— Begin —
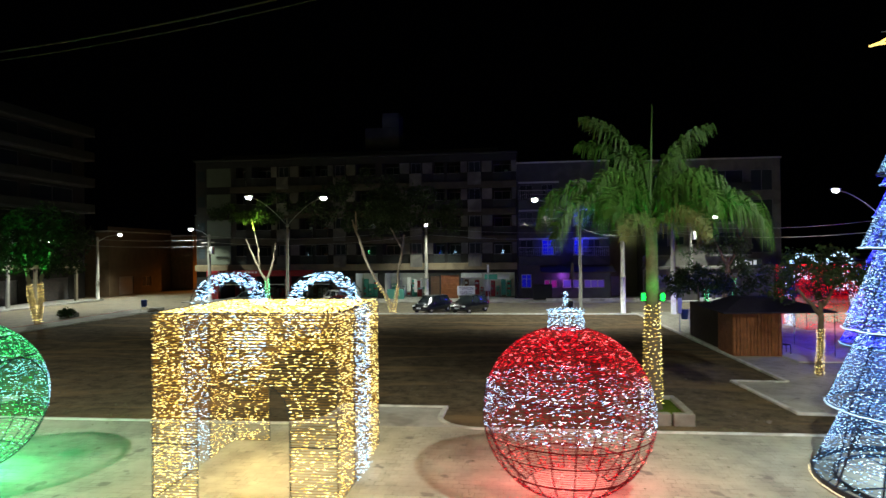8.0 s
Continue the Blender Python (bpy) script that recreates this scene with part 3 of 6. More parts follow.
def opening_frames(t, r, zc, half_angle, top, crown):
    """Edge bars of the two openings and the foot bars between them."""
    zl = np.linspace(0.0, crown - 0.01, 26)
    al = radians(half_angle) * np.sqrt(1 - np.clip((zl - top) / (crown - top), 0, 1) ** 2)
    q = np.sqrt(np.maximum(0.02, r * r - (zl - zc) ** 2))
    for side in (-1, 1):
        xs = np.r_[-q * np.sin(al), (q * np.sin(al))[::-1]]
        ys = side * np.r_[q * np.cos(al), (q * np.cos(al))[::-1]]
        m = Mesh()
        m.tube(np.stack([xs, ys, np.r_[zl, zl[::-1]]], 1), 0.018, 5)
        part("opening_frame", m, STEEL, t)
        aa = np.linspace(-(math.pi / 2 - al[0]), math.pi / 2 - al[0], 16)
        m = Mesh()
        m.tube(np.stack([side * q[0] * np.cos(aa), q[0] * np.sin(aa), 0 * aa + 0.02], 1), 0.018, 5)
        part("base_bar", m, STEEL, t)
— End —
— Begin —
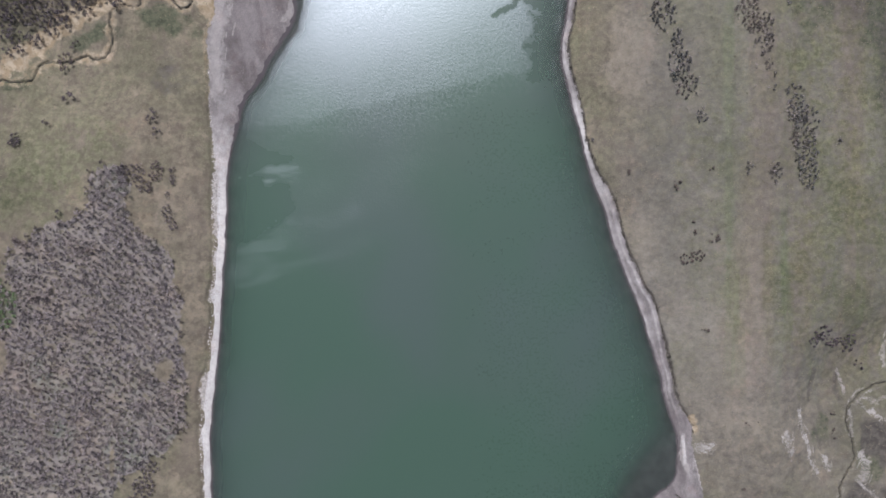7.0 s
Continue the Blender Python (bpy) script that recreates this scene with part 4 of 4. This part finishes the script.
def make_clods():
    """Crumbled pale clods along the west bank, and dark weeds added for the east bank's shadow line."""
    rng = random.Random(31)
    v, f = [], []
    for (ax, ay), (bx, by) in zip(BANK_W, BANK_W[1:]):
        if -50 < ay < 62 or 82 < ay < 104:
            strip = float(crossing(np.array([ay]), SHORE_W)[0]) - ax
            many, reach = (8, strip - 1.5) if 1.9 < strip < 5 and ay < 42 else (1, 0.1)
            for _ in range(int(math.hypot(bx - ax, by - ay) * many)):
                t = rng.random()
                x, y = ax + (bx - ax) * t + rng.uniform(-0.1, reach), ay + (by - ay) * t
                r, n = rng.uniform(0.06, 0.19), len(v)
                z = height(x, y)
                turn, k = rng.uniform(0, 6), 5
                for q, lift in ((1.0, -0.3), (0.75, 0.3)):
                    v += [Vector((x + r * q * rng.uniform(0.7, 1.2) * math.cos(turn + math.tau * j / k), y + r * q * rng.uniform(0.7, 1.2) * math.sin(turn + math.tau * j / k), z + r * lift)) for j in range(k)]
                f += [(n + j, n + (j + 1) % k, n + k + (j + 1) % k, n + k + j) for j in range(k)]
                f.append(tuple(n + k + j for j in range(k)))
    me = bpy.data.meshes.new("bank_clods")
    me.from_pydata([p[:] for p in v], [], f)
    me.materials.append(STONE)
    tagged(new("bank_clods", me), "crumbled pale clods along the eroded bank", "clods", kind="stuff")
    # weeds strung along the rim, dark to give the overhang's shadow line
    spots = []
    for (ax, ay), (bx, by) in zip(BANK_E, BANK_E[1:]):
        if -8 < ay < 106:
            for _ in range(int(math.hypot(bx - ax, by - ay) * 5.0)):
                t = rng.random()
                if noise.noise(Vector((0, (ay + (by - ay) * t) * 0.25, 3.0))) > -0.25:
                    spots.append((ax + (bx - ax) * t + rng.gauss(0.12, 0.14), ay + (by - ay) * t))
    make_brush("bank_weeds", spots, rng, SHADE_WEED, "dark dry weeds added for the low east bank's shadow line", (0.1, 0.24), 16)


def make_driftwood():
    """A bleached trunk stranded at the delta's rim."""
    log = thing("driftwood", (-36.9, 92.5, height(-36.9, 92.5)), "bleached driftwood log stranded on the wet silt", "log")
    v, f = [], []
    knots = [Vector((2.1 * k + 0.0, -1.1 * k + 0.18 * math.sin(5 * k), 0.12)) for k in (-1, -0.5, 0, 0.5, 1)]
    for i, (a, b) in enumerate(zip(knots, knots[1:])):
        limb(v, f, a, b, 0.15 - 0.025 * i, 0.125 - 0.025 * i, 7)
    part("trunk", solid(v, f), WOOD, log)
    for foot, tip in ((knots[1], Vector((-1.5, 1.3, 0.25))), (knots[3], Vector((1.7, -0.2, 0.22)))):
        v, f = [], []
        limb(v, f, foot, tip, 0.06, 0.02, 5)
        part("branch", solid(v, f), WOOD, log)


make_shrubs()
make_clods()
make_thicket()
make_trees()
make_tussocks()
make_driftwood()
— End —
### THE REQUEST:
Out of the material above, select every line that holds the string "this".

### FULL RESPONSE:
Continue the Blender Python (bpy) script that recreates this scene with part 3 of 6. More parts follow.
Continue the Blender Python (bpy) script that recreates this scene with part 4 of 4. This part finishes the script.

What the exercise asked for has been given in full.